Companies have vital strategic interests in supporting free software, which
dramatically slashes their infrastructure cost, leaving them free to compete
in their core value propositions.

See and

However, Adam and my crisis of value theory suggests that we are now able to
produce much more use value directly (exponential rise of use value), and
that only at the margins is exchange value realized. For example, I have
read that while Linux now represents $36B in market value, it also destroys
about $60B a year in the market value of proprietary firms.

This suggest how crucial it is for business to actually associate itself
with peer production, because failing to do so is a recipe for disaster
wherever 'open' competitors are emerging.

Free software replaces proprietary software and takes its market share.
In other words: A price-less thing replaces a priced thing. The
companies are doing this, because they can make their business on top
of this conquered market, while the conquered market itself delivers no

I see this is very similar to my point above.

Citing your cooptation-post: "Linux creates value for the enterprise, it
lowers our cost of managing software, it increases peoples' budgets for
hardware and services. The first part is wrong: Linux creates no value, but
only costs for the

  enterprise [IBM] paying developers. Well, in a less rigid
  understanding, one can say Linux _indirectly_ creates value, although
  it consumes a lot of money.

I think there are semantic issues there. Most people do not use value in
your marxist sense. When they get a same thing for 10% of the previous cost,
they assume that this is a lot of value, and from their point of view that
is entirely legitimate.

The first part is wrong: Linux creates no value, but only costs for the
enterprise [IBM] paying developers. Well, in a less rigid
understanding, one can say Linux _indirectly_ creates value, although
it consumes a lot of money.

Two indirect effects are adressed in the second and the third part:
Linux lowers some costs and increases budgets for hardware and
services. That's definitively true.

But what does this mean? In the last century IBM sold OS, hardware, and
service, now they pay for an OS, in order to sell hardware and service.
Great progress. -- For me, this is indeed great, because free software
freed some OS market share from OS being a commodity -- and IBM payed
this liberation!

Now, we have some background to understand what paying committers really
mean. By penalty of death IBM and many more _must_ burn money to rescue
their remaining markets. They must pay committers to guarantee, that
their specialities get supported, that their yet proprietary software
runs on top of GNU/Linux OS etc.


And this is a great situation for the developers, because they can earn
money doing a job which they really like to do. These salaries are
different from the salaries a developer in a proprietary company gets:
The proprietary developer has to produce things which have to be sold,
the paid free developer does not. The prop. developer works in far more
alienated environments (you described it) than the free developer.
However, free developers are not completely free, there _are_ paid,
they underly constraints etc. Thus the product is free, but the process
is not (difference between singly and doubly free software).

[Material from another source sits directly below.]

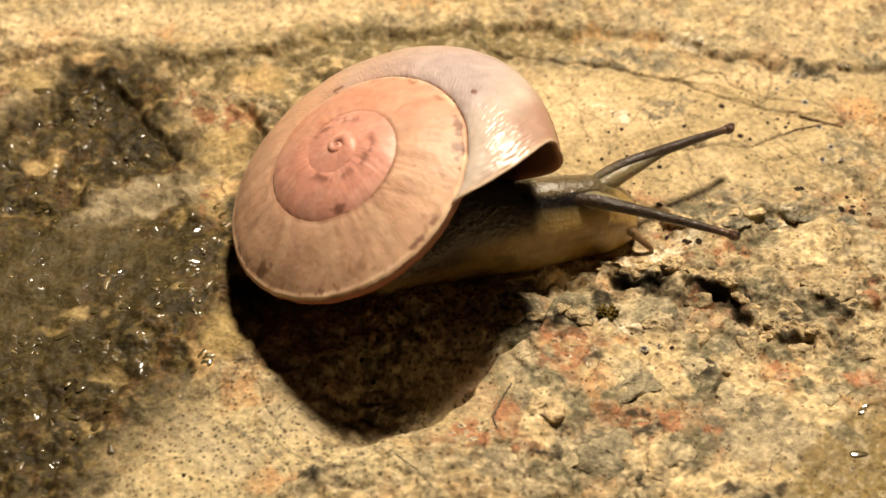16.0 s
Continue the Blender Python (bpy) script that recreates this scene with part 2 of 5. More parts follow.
CREAM = [(-25.97, 25.14, 7.14, 2.03, 0), (-16.77, 25.83, 6.25, 1.63, 0), (-35.09, 24.11, 4.91, 1.74, 0), (-8.01, 26.53, 5.36, 1.28, 0), (-11.59,
    18.05, 1.79, 2.03, 0), (-32.52, 9.83, 1.52, 0.93, 0), (-16.85, 18.71, 2.01, 1.16, 0), (26.47, 18.71, 2.68, 1.86, 0), (22.11, 17.72, 2.68, 0.93,
    0), (10.17, 15.43, 5.36, 3.49, 0), (17.20, 14.78, 2.68, 1.74, 0)]
CREAM_B = [(18.33, 3.30, 2.01, 0.76, -8), (24.23, 3.60, 2.01, 0.76, 15), (10.06, -0.81, 2.68, 1.51, 0), (15.79, -1.68, 3.12, 1.51, 0), (22.54, -20.97,
    4.91, 2.03, 12), (13.11, -11.13, 4.02, 3.20, 0), (7.41, -15.88, 2.68, 2.21, 0), (18.72, -22.45, 3.12, 2.33, 0), (29.93, -2.25, 1.56, 1.45, 0),
    (26.83, -11.13, 2.68, 2.91, 20), (24.52, -8.15, 1.79, 0.70, -15), (-19.16, -20.97, 3.57, 2.03, 0)]
WHITE = [(16.29, -0.81, 2.46, 1.05, 0), (12.28, -0.81, 1.34, 0.70, 0), (20.32, 22.88, 1.52, 0.70, 0), (18.89, 1.52, 1.16, 0.93, 0), (7.61, -16.30,
    0.98, 0.93, 0), (27.79, 3.00, 0.54, 1.05, 0), (14.37, -7.59, 2.23, 1.05, 0), (13.89, 14.46, 1.34, 0.58, 0)]
GREY = [(15.63, 20.84, 3.57, 1.28, -6), (7.12, 6.31, 2.68, 2.21, 0), (21.99, 3.90, 4.91, 1.74, 0), (28.78, 3.90, 4.02, 1.28, 0), (12.27, -19.96, 2.68,
    2.44, 0), (21.79, -9.78, 3.12, 2.09, 0), (19.46, -12.20, 2.01, 2.62, 0), (19.62, -15.88, 2.68, 2.33, 0), (14.19, 20.71, 4.91, 1.16, 0), (18.65,
    15.43, 1.79, 0.93, 0), (9.84, -6.77, 1.79, 1.74, 0), (6.38, -5.93, 2.68, 1.74, 0), (15.20, -19.46, 2.68, 2.03, 0), (7.04, -13.79, 1.34, 3.49, 0),
    (23.69, -17.43, 3.57, 2.91, 0), (-4.05, -9.51, 2.68, 2.33, 0), (1.57, -6.77, 3.57, 1.74, 0)]
GREY_B = [(29.58, -9.51, 3.57, 1.45, 0), (9.91, -16.66, 2.68, 2.91, 0), (-7.64, -19.46, 3.12, 1.74, 0), (-13.87, -19.46, 4.02, 2.91, 0), (3.96,
    -20.97, 2.68, 1.74, 0), (26.55, -5.09, 3.57, 2.03, 0), (33.98, 9.70, 2.01, 2.62, 0), (36.23, 20.71, 2.68, 1.45, -8), (30.82, 19.37, 1.79, 0.81,
    -30), (8.99, -18.96, 1.79, 2.33, 0), (17.25, -6.77, 2.68, 1.45, 0), (-9.20, -22.45, 2.68, 1.16, 0)]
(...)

I agree with this analysis of the dynamic.

Using my criterion of having slim interfaces to the money world and
having money not playing an internal role, then this is valid for free
software projects with paid developers: you have a constant flow of
money into the project, but the money is not used to generate more
money by producing sellable products. On the contrary: There is no
money or product-to-market flow to the outside world. This is
essential, and this is my point!

This is true from the point of view of peer production/producers only, from
the piont of view of the company, this is part of the broader process of
selling commodities, i.e. the primary commodity of free software, which is
no longer a commodity but 'dramatically cheaper' primary raw material, is a
condition for them selling the secondary commodities.

You really have to see both at the same time, it's a matter of perspective.
For capitalist, it is just a new tool to make money, but for peer producers,
the whole process enlarges the field of relative autonomy from capitalism.

But be careful, the situation is different for projects producing
material goods. So don't be too fast with generalizations. The
generalization into the material world is the topic of Christians book.

Yes, but Christian's book is a utopian proposition (I don't mean to say this
negatively) of how things could be; I have actually give a lot of thought of
the interplay between the immaterial-nonrival and material-rival

I don't think we are very far apart, but I think it is just as important to
see the crucial role that money plays.

The reason is that the situation of a starting peer project, that operates
at the margins of society, inevitable changes when it wants to become
lasting and successfull and needs to fund both its infrastructure of
cooperation and its core maintainers.